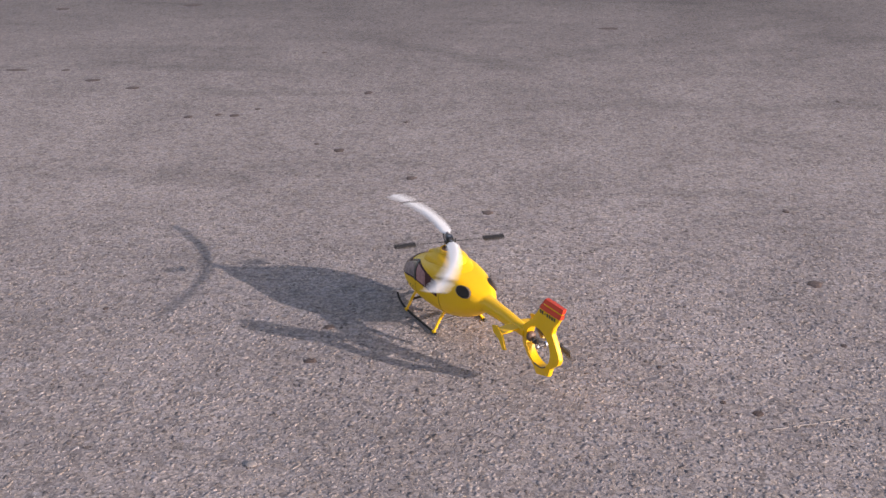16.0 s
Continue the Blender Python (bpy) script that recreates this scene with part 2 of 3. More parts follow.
def stone_chips(parent):
    """The raised stones of the near surface: five-sided, flat-topped chips sunk in the binder."""
    rng = np.random.default_rng(7)
    step = 0.0142
    gx, gy = np.meshgrid(np.arange(-2.9, 2.5, step), np.arange(1.55, 5.6, step))
    x, y = gx.ravel(), gy.ravel()
    half = 0.50 * y + 0.35
    keep = (x > -0.35 * y * 0.5 - half) & (x < half + 0.05)
    keep &= rng.random(x.size) < np.clip(0.66 - (y - 2.5) * 0.30, 0.0, 0.66)
    x, y = x[keep], y[keep]
    n = x.size
    x, y = x + rng.uniform(-0.5, 0.5, n) * step, y + rng.uniform(-0.5, 0.5, n) * step
    r = 0.0042 + 0.0085 * rng.random(n) ** 1.6 * np.where(rng.random(n) < 0.06, 1.35, 1.0)
    high = rng.uniform(0.0001, 0.0010, n)
    spin, long = rng.uniform(0, math.tau, n), rng.uniform(0.38, 0.9, n)
    # farther back the stones are worn flatter
    worn = np.clip(1.0 - (y - 2.5) * 0.55, 0.3, 1.0)
    high *= worn
    lean = rng.normal(0, 0.05, (n, 2)) * worn[:, None]
    k = np.arange(5) * math.tau / 5
    a = k[None, :] + rng.uniform(-0.35, 0.35, (n, 5))
    rr = r[:, None] * rng.uniform(0.65, 1.25, (n, 5))
    u, w = rr * np.cos(a), rr * np.sin(a) * long[:, None]
    c, s = np.cos(spin)[:, None], np.sin(spin)[:, None]
    px, py = u * c - w * s, u * s + w * c
    co = np.zeros((n, 10, 3))
    co[:, :5, 0], co[:, :5, 1], co[:, :5, 2] = x[:, None] + px, y[:, None] + py, -0.0008
    top = 0.80
    co[:, 5:, 0], co[:, 5:, 1] = x[:, None] + px * top, y[:, None] + py * top
    co[:, 5:, 2] = np.maximum(high[:, None] + px * top * lean[:, :1] + py * top * lean[:, 1:], 0.0001)
    base = (np.arange(n) * 10)[:, None]
    i = np.arange(5)
    quads = np.stack([i, (i + 1) % 5, 5 + (i + 1) % 5, 5 + i], 1).ravel()
    loops = np.concatenate([base + quads[None, :], base + np.arange(5, 10)[None, :]], 1).ravel()
    sizes = np.tile([4, 4, 4, 4, 4, 5], n)
    starts = np.concatenate([[0], np.cumsum(sizes)[:-1]])
    me = bpy.data.meshes.new("stone_chips")
    me.vertices.add(n * 10), me.loops.add(len(loops)), me.polygons.add(len(sizes))
    me.vertices.foreach_set("co", co.ravel())
    me.loops.foreach_set("vertex_index", loops.astype(np.int32))
    me.polygons.foreach_set("loop_start", starts.astype(np.int32))
    me.update(calc_edges=True)
    me.validate()
    me.materials.append(CHIP)
    ob = new("stone_chips", me)
    ob.parent = parent
    return tagged(ob, "grey and beige stone chips set in the asphalt", kind="stuff")


# x, y, half width, half depth
SPOTS = [(-0.174, 8.353, 0.106, 0.076), (0.637, 8.408, 0.098, 0.09), (-0.81, 8.497, 0.135, 0.079), (0.836, 8.75, 0.06, 0.056),
         (0.177, 6.465, 0.06, 0.03), (-1.06, 5.0, 0.025, 0.034), (-1.027, 4.106, 0.026, 0.03), (-0.671, 3.78, 0.025, 0.022),
         (-0.346, 3.43, 0.024, 0.021), (-0.736, 2.54, 0.019, 0.015), (-0.747, 2.346, 0.02, 0.015), (0.683, 2.9, 0.025, 0.024),
         (0.403, 2.165, 0.015, 0.014), (1.302, 3.138, 0.02, 0.019), (-1.845, 4.57, 0.023, 0.023), (-1.711, 4.61, 0.018, 0.018)]
FAR_SPOTS = [(-1.63, 4.6, 0.026, 0.022), (-1.546, 4.705, 0.016, 0.016), (2.429, 7.149, 0.038, 0.04),
             (1.755, 7.523, 0.028, 0.035), (1.625, 7.611, 0.02, 0.03), (-2.735, 7.278, 0.079, 0.052), (-2.535, 7.706, 0.124, 0.046),
             (1.58, 4.5, 0.016, 0.022), (1.185, 4.882, 0.011, 0.017), (2.279, 6.069, 0.023, 0.023), (-3.134, 5.444, 0.069, 0.024),
             (-2.847, 5.439, 0.028, 0.022), (-2.598, 5.227, 0.045, 0.03), (-3.655, 7.164, 0.053, 0.045), (-2.315, 5.076, 0.04, 0.028),
             (-4.333, 7.175, 0.092, 0.047), (-0.799, 4.511, 0.013, 0.015), (0.702, 3.486, 0.012, 0.014),
             (0.682, 2.519, 0.009, 0.010), (-1.141, 4.188, 0.012, 0.013), (-1.468, 5.846, 0.016, 0.018), (0.326, 2.209, 0.008, 0.009), (0.183, 2.372, 0.007, 0.008), (-1.434, 2.615, 0.009, 0.010)]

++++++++

Your copy of the data above should match it exactly, except that pictures are left out.

EXERCISE RESULT.
16.0 s
Continue the Blender Python (bpy) script that recreates this scene with part 2 of 3. More parts follow.
def stone_chips(parent):
    """The raised stones of the near surface: five-sided, flat-topped chips sunk in the binder."""
    rng = np.random.default_rng(7)
    step = 0.0142
    gx, gy = np.meshgrid(np.arange(-2.9, 2.5, step), np.arange(1.55, 5.6, step))
    x, y = gx.ravel(), gy.ravel()
    half = 0.50 * y + 0.35
    keep = (x > -0.35 * y * 0.5 - half) & (x < half + 0.05)
    keep &= rng.random(x.size) < np.clip(0.66 - (y - 2.5) * 0.30, 0.0, 0.66)
    x, y = x[keep], y[keep]
    n = x.size
    x, y = x + rng.uniform(-0.5, 0.5, n) * step, y + rng.uniform(-0.5, 0.5, n) * step
    r = 0.0042 + 0.0085 * rng.random(n) ** 1.6 * np.where(rng.random(n) < 0.06, 1.35, 1.0)
    high = rng.uniform(0.0001, 0.0010, n)
    spin, long = rng.uniform(0, math.tau, n), rng.uniform(0.38, 0.9, n)
    # farther back the stones are worn flatter
    worn = np.clip(1.0 - (y - 2.5) * 0.55, 0.3, 1.0)
    high *= worn
    lean = rng.normal(0, 0.05, (n, 2)) * worn[:, None]
    k = np.arange(5) * math.tau / 5
    a = k[None, :] + rng.uniform(-0.35, 0.35, (n, 5))
    rr = r[:, None] * rng.uniform(0.65, 1.25, (n, 5))
    u, w = rr * np.cos(a), rr * np.sin(a) * long[:, None]
    c, s = np.cos(spin)[:, None], np.sin(spin)[:, None]
    px, py = u * c - w * s, u * s + w * c
    co = np.zeros((n, 10, 3))
    co[:, :5, 0], co[:, :5, 1], co[:, :5, 2] = x[:, None] + px, y[:, None] + py, -0.0008
    top = 0.80
    co[:, 5:, 0], co[:, 5:, 1] = x[:, None] + px * top, y[:, None] + py * top
    co[:, 5:, 2] = np.maximum(high[:, None] + px * top * lean[:, :1] + py * top * lean[:, 1:], 0.0001)
    base = (np.arange(n) * 10)[:, None]
    i = np.arange(5)
    quads = np.stack([i, (i + 1) % 5, 5 + (i + 1) % 5, 5 + i], 1).ravel()
    loops = np.concatenate([base + quads[None, :], base + np.arange(5, 10)[None, :]], 1).ravel()
    sizes = np.tile([4, 4, 4, 4, 4, 5], n)
    starts = np.concatenate([[0], np.cumsum(sizes)[:-1]])
    me = bpy.data.meshes.new("stone_chips")
    me.vertices.add(n * 10), me.loops.add(len(loops)), me.polygons.add(len(sizes))
    me.vertices.foreach_set("co", co.ravel())
    me.loops.foreach_set("vertex_index", loops.astype(np.int32))
    me.polygons.foreach_set("loop_start", starts.astype(np.int32))
    me.update(calc_edges=True)
    me.validate()
    me.materials.append(CHIP)
    ob = new("stone_chips", me)
    ob.parent = parent
    return tagged(ob, "grey and beige stone chips set in the asphalt", kind="stuff")


# x, y, half width, half depth
SPOTS = [(-0.174, 8.353, 0.106, 0.076), (0.637, 8.408, 0.098, 0.09), (-0.81, 8.497, 0.135, 0.079), (0.836, 8.75, 0.06, 0.056),
         (0.177, 6.465, 0.06, 0.03), (-1.06, 5.0, 0.025, 0.034), (-1.027, 4.106, 0.026, 0.03), (-0.671, 3.78, 0.025, 0.022),
         (-0.346, 3.43, 0.024, 0.021), (-0.736, 2.54, 0.019, 0.015), (-0.747, 2.346, 0.02, 0.015), (0.683, 2.9, 0.025, 0.024),
         (0.403, 2.165, 0.015, 0.014), (1.302, 3.138, 0.02, 0.019), (-1.845, 4.57, 0.023, 0.023), (-1.711, 4.61, 0.018, 0.018)]
FAR_SPOTS = [(-1.63, 4.6, 0.026, 0.022), (-1.546, 4.705, 0.016, 0.016), (2.429, 7.149, 0.038, 0.04),
             (1.755, 7.523, 0.028, 0.035), (1.625, 7.611, 0.02, 0.03), (-2.735, 7.278, 0.079, 0.052), (-2.535, 7.706, 0.124, 0.046),
             (1.58, 4.5, 0.016, 0.022), (1.185, 4.882, 0.011, 0.017), (2.279, 6.069, 0.023, 0.023), (-3.134, 5.444, 0.069, 0.024),
             (-2.847, 5.439, 0.028, 0.022), (-2.598, 5.227, 0.045, 0.03), (-3.655, 7.164, 0.053, 0.045), (-2.315, 5.076, 0.04, 0.028),
             (-4.333, 7.175, 0.092, 0.047), (-0.799, 4.511, 0.013, 0.015), (0.702, 3.486, 0.012, 0.014),
             (0.682, 2.519, 0.009, 0.010), (-1.141, 4.188, 0.012, 0.013), (-1.468, 5.846, 0.016, 0.018), (0.326, 2.209, 0.008, 0.009), (0.183, 2.372, 0.007, 0.008), (-1.434, 2.615, 0.009, 0.010)]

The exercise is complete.